全力でやり過ぎて

 ここはバルルゼア草原側で行われている武道大会会場。そして能力ナシの試合会場だ。

 現在、五番の10と六番の2による対戦が終わったところである。勝ったのは10の方だ。

 それをみて幸は、自分の番だと思い立ち上がった。


「いよいよだな。まあ、まだ一回戦だ……肩慣らし程度でいいだろう」

「キースさん、そうですね。だけど、対戦相手の強さによっては……フルでいかないと」

「確かにそうだな。ただ……焦るなよ」


 そうキースに言われ幸は頷く。


「じゃあ行ってきます」


 そう言うと幸は試合場所へと歩き始める。

 それをキースは真剣な表情でみていた。


 ◆◇◆◇◆◇


 試合場所までくると幸は、対戦相手を見上げる。


(デカい……。えっと……俺が百八十五だから、だいたい二メートルあるんじゃないのか? 体格もかなりいい。そうなると……油断できないな)


 そう思い幸は気合いを入れた。そして鋭い眼光で睨んだ。……まぁ、サングラスとマスクをしていたため相手にはみえていないのだが。


「これは楽勝だ。オレとあたったことを後悔するんだな」


 対戦相手の銀髪の男は、幸を見下し笑っている。


「ああ……そうだな。ズウタイだけじゃなく、態度もデカいようだ。俺は、どちらかと云うと……お前みたいに人を上からみるヤツが嫌いなんだよっ!」

「ほう……口は達者なようだ。まあその口も、このあときけなくなるだろうがな」

「そうか……その言葉、そのままお前に返却してやるっ!!」


 そう言い幸は、鋭い眼光で睨んだ。いや、かなり怒っている。今にもキレそうになっていた。

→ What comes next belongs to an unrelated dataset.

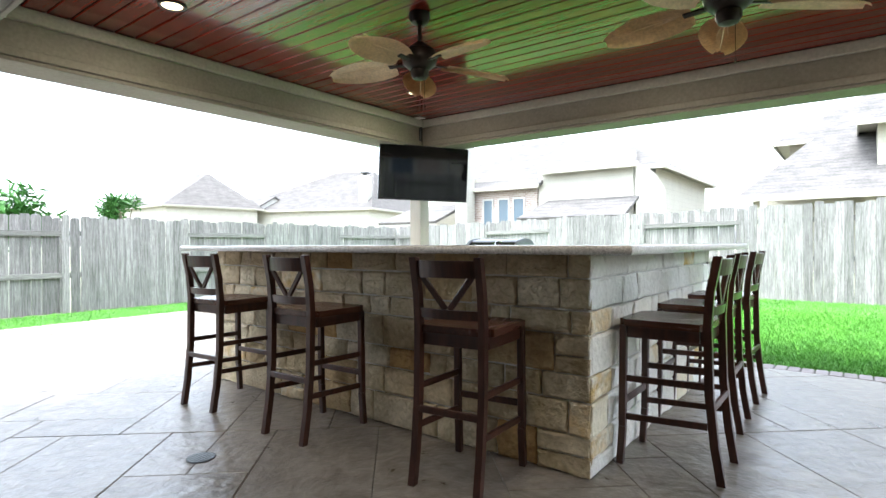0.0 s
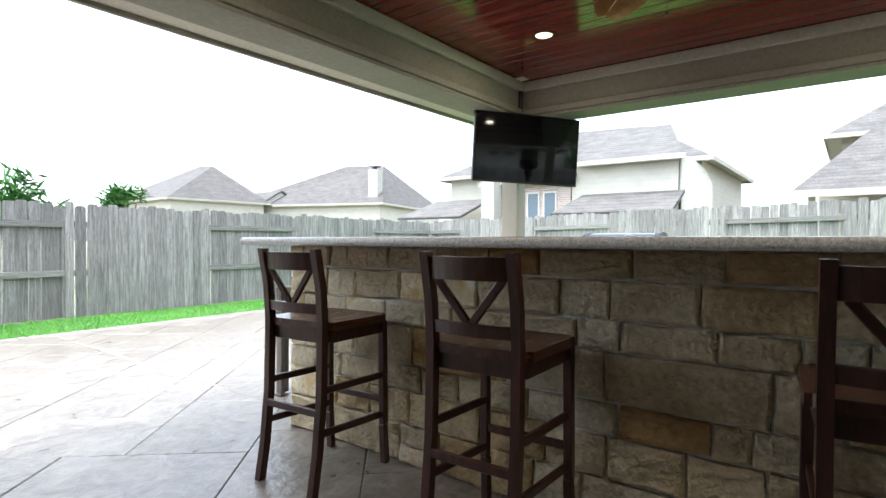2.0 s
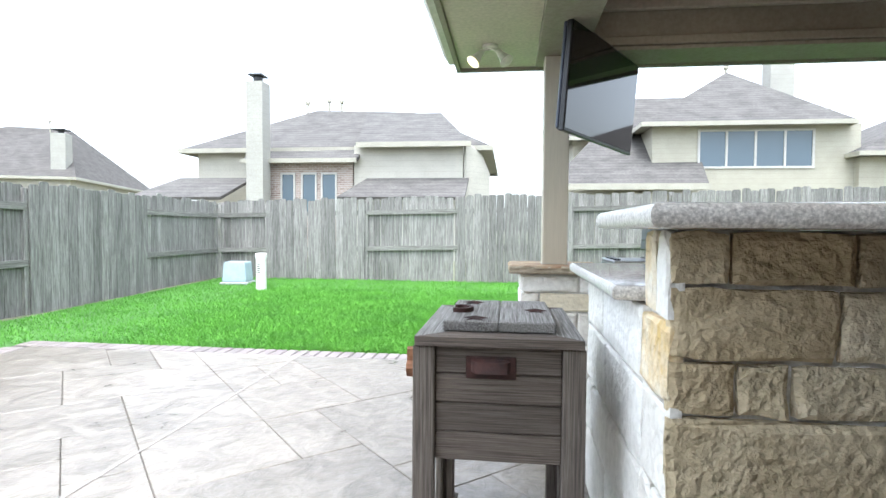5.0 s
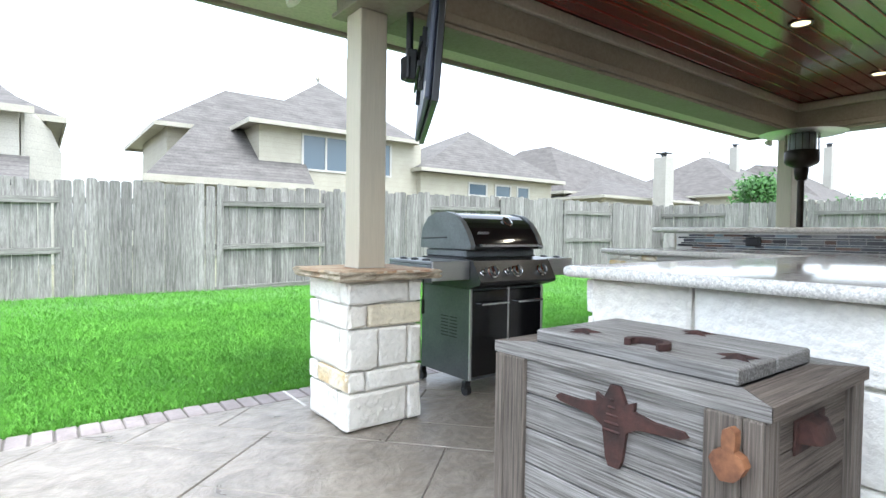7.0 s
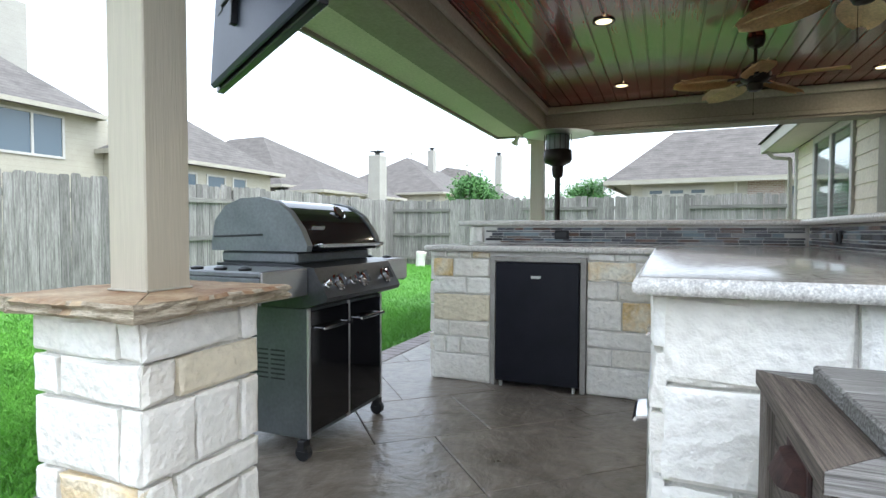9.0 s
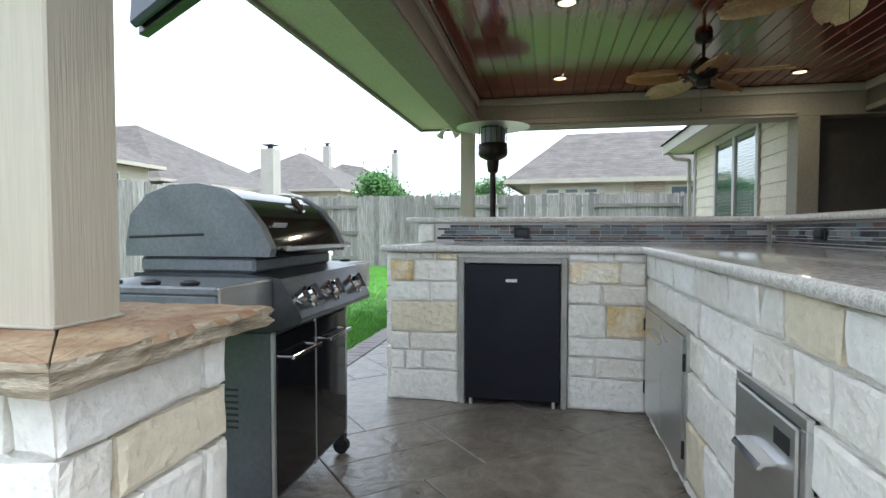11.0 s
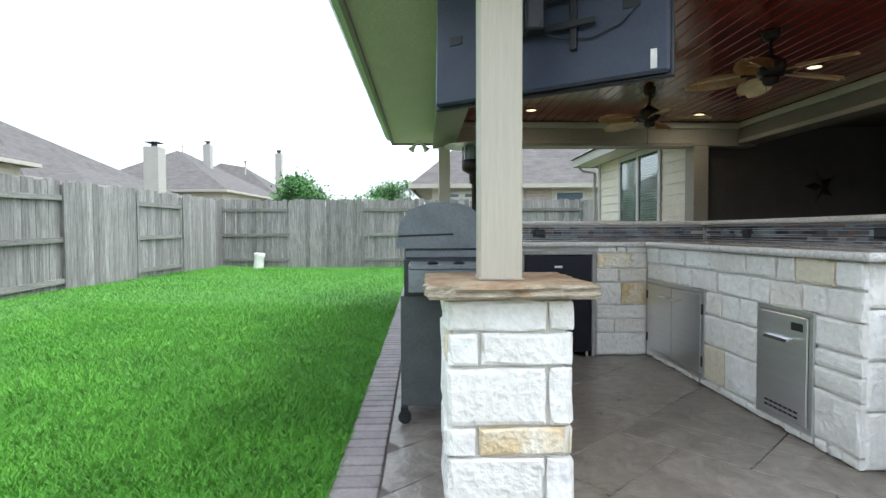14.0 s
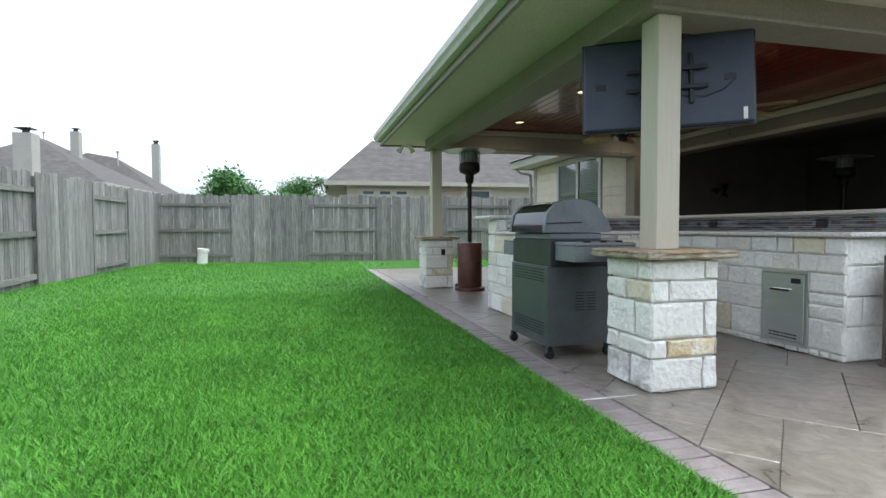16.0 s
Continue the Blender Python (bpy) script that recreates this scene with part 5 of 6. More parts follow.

 そうこう言い合ってる間に審判から開始の合図がされる。

 それを聞いたと同時に幸は、体勢を低くし銀髪の男に向かっていった。

 それをみた銀髪の男は幸を捕まえようとする。

 すると幸は、ニヤッと笑みを浮かべた。その後、銀髪の男の体が下を向いたのをみて左側に避ける。そして、素早く右足を掴んだ。


「ドリャアァァアアアー!!」


 そう叫び幸は、即座に足を掴んだまま思いっきり外側に引いた。その時、ボキッと凄い音がする。


「グワッー!?」


 余りの痛さに銀髪の男はそう叫んだ。そして、バタンっと横に倒れる。

 銀髪の男は起きようとした。だが、右足が折れ曲がった状態のため立ち上がれなくなる。


「クソッー……まだだぁ~!!」


 だがそう叫ぶも虚しく、審判は戦闘不能とみなし「勝者四番」と告げられた。

 その後、銀髪の男は町の医療施設へと運ばれる。

 幸は一礼をすると対戦場所から、キースが居る方へ歩き出した。


(……思っていたよりも、手ごたえがなかった。なんか物足りない……どうしてくれるんだ。このモヤモヤした感覚……)


 そう思いながら歩いている。


「アァー!!」


 そう叫び幸は、思いっきり地面を殴った。


 ――ボコッ!!――


 そう辺りに響き渡る。

 そして、半径約二十五センチぐらいの穴ができる。

 それをみていた周囲の者たちは青ざめていた。

 その様子をみていたキースは、頭を抱えている。

 そしてその後、幸は何もなかったようにキースの方へと向かったのだった。